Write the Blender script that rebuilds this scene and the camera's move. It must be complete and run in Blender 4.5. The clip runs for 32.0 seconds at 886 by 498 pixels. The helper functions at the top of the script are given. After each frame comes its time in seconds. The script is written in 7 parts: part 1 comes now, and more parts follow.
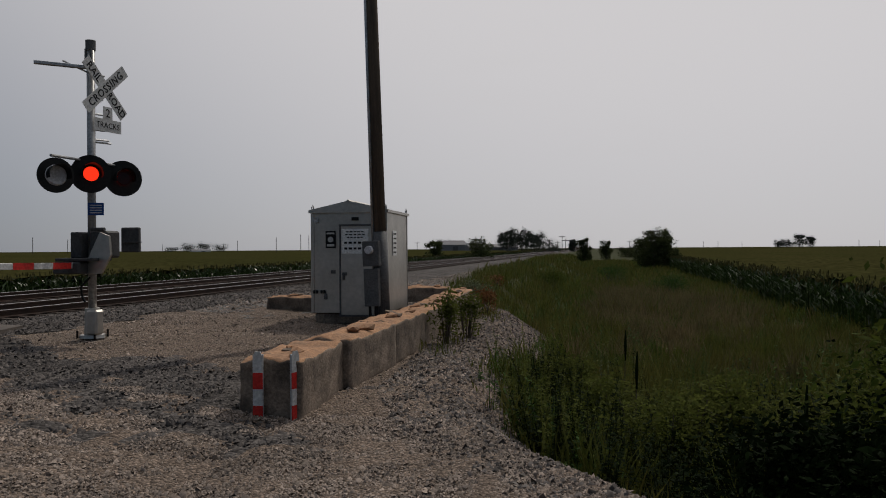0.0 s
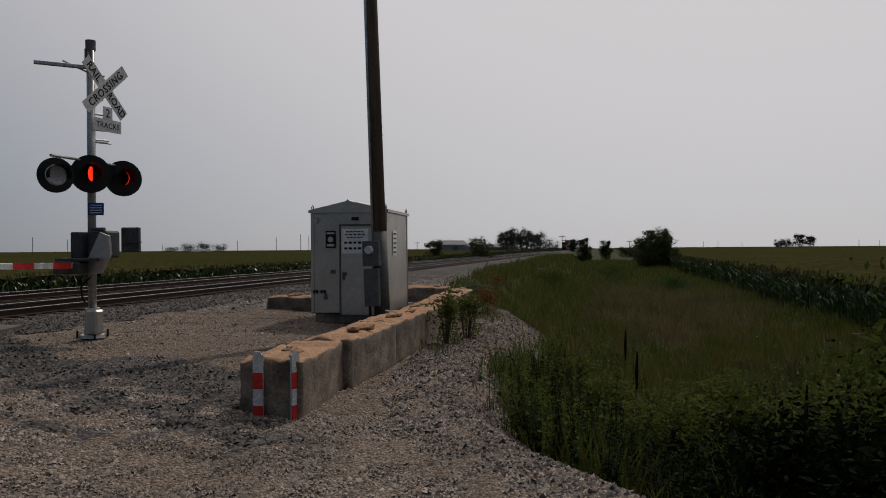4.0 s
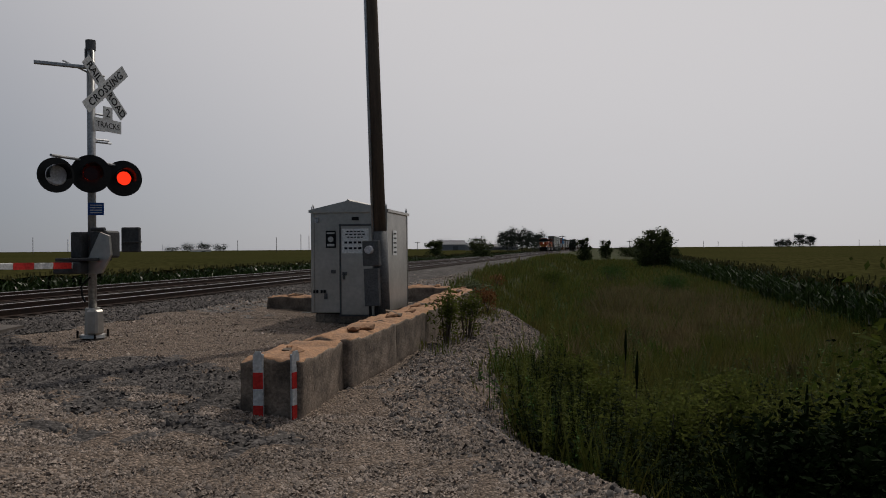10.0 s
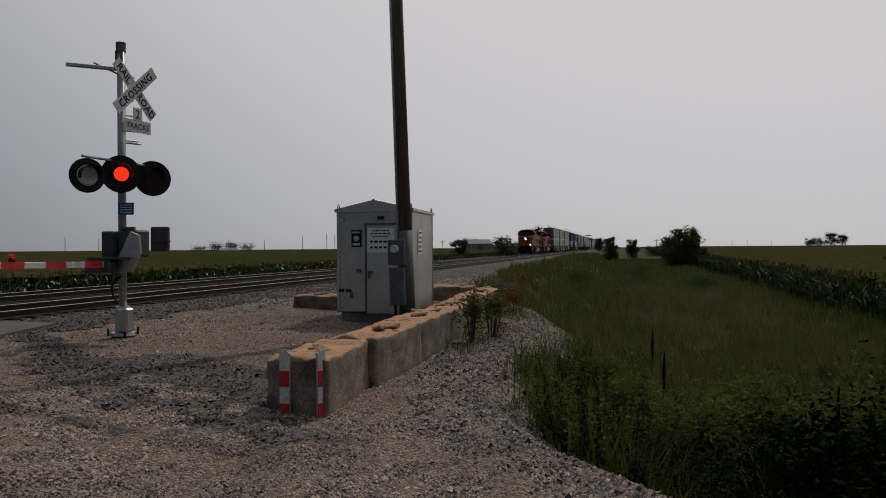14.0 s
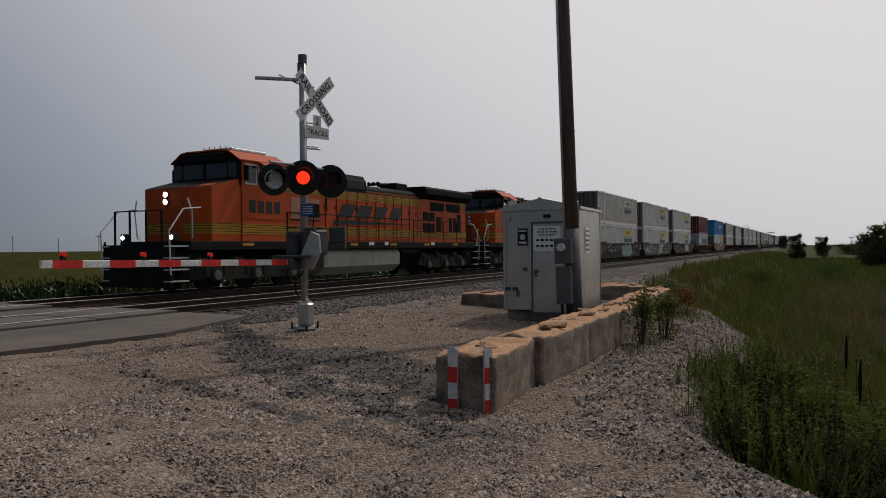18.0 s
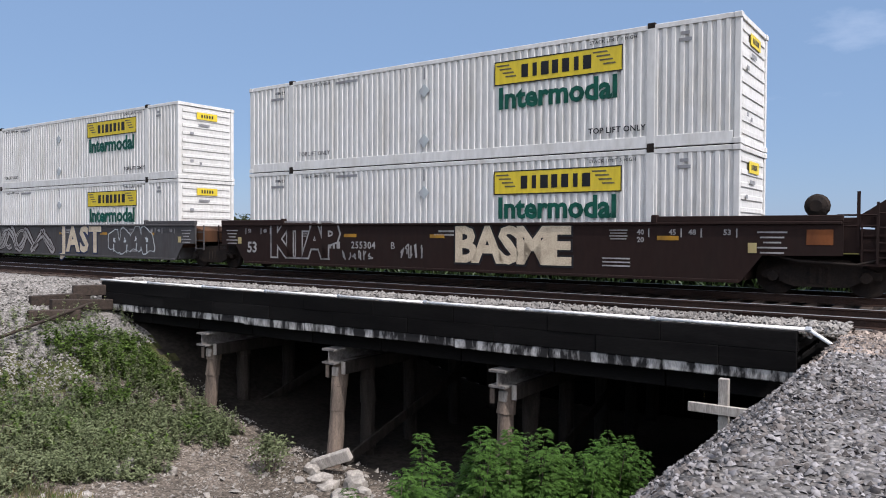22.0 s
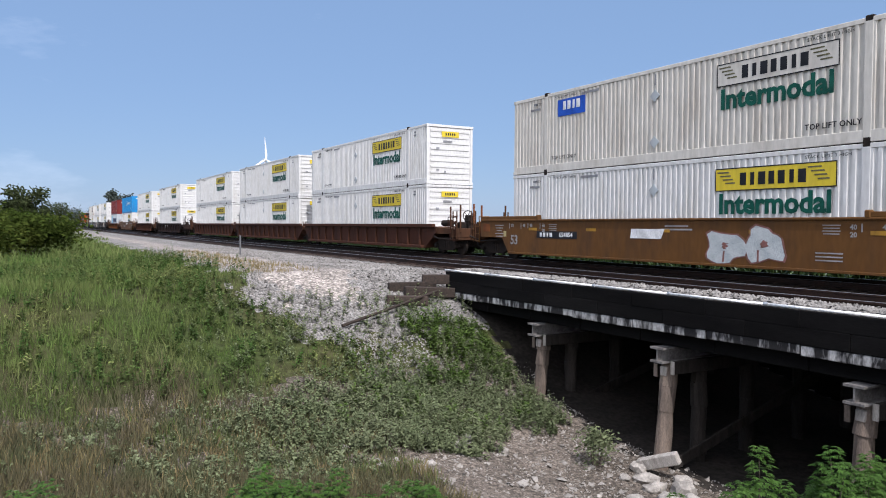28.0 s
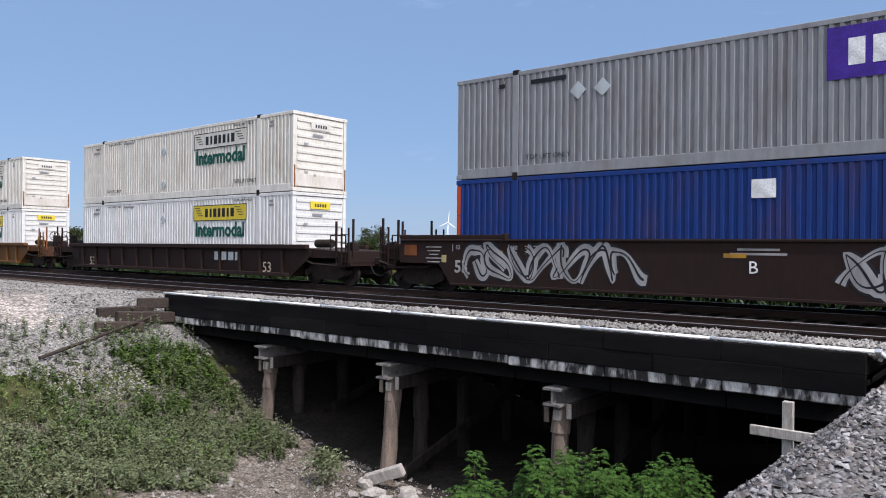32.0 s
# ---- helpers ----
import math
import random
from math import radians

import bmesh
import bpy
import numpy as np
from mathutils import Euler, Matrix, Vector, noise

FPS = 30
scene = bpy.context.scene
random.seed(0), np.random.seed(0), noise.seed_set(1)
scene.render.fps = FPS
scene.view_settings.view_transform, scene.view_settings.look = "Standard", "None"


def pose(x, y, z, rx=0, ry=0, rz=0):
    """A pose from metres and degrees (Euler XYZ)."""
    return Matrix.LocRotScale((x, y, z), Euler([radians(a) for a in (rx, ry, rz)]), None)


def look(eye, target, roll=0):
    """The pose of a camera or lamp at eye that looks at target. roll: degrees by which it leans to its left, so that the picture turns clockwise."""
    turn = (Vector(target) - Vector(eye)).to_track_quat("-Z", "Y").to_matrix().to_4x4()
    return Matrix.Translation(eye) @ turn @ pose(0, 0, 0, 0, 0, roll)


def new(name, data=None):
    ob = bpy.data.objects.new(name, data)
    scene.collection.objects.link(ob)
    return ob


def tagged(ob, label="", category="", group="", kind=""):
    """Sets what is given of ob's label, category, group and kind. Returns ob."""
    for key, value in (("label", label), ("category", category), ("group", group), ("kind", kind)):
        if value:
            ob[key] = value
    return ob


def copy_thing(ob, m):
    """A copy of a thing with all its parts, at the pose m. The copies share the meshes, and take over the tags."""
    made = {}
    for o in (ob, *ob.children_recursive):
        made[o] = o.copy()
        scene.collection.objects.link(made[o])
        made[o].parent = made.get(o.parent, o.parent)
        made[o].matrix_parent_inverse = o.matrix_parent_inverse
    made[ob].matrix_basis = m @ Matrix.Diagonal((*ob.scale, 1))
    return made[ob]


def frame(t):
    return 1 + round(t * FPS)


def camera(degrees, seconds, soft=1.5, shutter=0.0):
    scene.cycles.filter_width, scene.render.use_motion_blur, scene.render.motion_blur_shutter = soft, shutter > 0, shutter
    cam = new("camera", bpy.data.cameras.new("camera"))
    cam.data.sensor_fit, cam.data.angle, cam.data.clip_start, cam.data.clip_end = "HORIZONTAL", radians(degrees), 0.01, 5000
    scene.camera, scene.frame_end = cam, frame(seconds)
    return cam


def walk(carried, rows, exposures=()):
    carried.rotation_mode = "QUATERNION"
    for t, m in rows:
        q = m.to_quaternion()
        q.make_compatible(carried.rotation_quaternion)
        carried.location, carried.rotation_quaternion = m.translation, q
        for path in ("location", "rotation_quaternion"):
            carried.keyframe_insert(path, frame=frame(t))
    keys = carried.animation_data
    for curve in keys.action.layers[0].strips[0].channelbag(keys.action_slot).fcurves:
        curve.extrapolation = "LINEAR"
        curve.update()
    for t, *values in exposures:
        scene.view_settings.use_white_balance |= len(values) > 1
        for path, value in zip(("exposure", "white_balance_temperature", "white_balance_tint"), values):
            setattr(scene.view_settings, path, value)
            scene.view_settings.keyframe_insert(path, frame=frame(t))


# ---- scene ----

**WORK TO BE COMPLETED**: Give the data again exactly as written, with all pictures left out.

**ANSWER TO THIS EXERCISE**:
Write the Blender script that rebuilds this scene and the camera's move. It must be complete and run in Blender 4.5. The clip runs for 32.0 seconds at 886 by 498 pixels. The helper functions at the top of the script are given. After each frame comes its time in seconds. The script is written in 7 parts: part 1 comes now, and more parts follow.
0.0 s
4.0 s
10.0 s
14.0 s
18.0 s
22.0 s
28.0 s
32.0 s
# ---- helpers ----
import math
import random
from math import radians

import bmesh
import bpy
import numpy as np
from mathutils import Euler, Matrix, Vector, noise

FPS = 30
scene = bpy.context.scene
random.seed(0), np.random.seed(0), noise.seed_set(1)
scene.render.fps = FPS
scene.view_settings.view_transform, scene.view_settings.look = "Standard", "None"


def pose(x, y, z, rx=0, ry=0, rz=0):
    """A pose from metres and degrees (Euler XYZ)."""
    return Matrix.LocRotScale((x, y, z), Euler([radians(a) for a in (rx, ry, rz)]), None)


def look(eye, target, roll=0):
    """The pose of a camera or lamp at eye that looks at target. roll: degrees by which it leans to its left, so that the picture turns clockwise."""
    turn = (Vector(target) - Vector(eye)).to_track_quat("-Z", "Y").to_matrix().to_4x4()
    return Matrix.Translation(eye) @ turn @ pose(0, 0, 0, 0, 0, roll)


def new(name, data=None):
    ob = bpy.data.objects.new(name, data)
    scene.collection.objects.link(ob)
    return ob


def tagged(ob, label="", category="", group="", kind=""):
    """Sets what is given of ob's label, category, group and kind. Returns ob."""
    for key, value in (("label", label), ("category", category), ("group", group), ("kind", kind)):
        if value:
            ob[key] = value
    return ob


def copy_thing(ob, m):
    """A copy of a thing with all its parts, at the pose m. The copies share the meshes, and take over the tags."""
    made = {}
    for o in (ob, *ob.children_recursive):
        made[o] = o.copy()
        scene.collection.objects.link(made[o])
        made[o].parent = made.get(o.parent, o.parent)
        made[o].matrix_parent_inverse = o.matrix_parent_inverse
    made[ob].matrix_basis = m @ Matrix.Diagonal((*ob.scale, 1))
    return made[ob]


def frame(t):
    return 1 + round(t * FPS)


def camera(degrees, seconds, soft=1.5, shutter=0.0):
    scene.cycles.filter_width, scene.render.use_motion_blur, scene.render.motion_blur_shutter = soft, shutter > 0, shutter
    cam = new("camera", bpy.data.cameras.new("camera"))
    cam.data.sensor_fit, cam.data.angle, cam.data.clip_start, cam.data.clip_end = "HORIZONTAL", radians(degrees), 0.01, 5000
    scene.camera, scene.frame_end = cam, frame(seconds)
    return cam


def walk(carried, rows, exposures=()):
    carried.rotation_mode = "QUATERNION"
    for t, m in rows:
        q = m.to_quaternion()
        q.make_compatible(carried.rotation_quaternion)
        carried.location, carried.rotation_quaternion = m.translation, q
        for path in ("location", "rotation_quaternion"):
            carried.keyframe_insert(path, frame=frame(t))
    keys = carried.animation_data
    for curve in keys.action.layers[0].strips[0].channelbag(keys.action_slot).fcurves:
        curve.extrapolation = "LINEAR"
        curve.update()
    for t, *values in exposures:
        scene.view_settings.use_white_balance |= len(values) > 1
        for path, value in zip(("exposure", "white_balance_temperature", "white_balance_tint"), values):
            setattr(scene.view_settings, path, value)
            scene.view_settings.keyframe_insert(path, frame=frame(t))


# ---- scene ----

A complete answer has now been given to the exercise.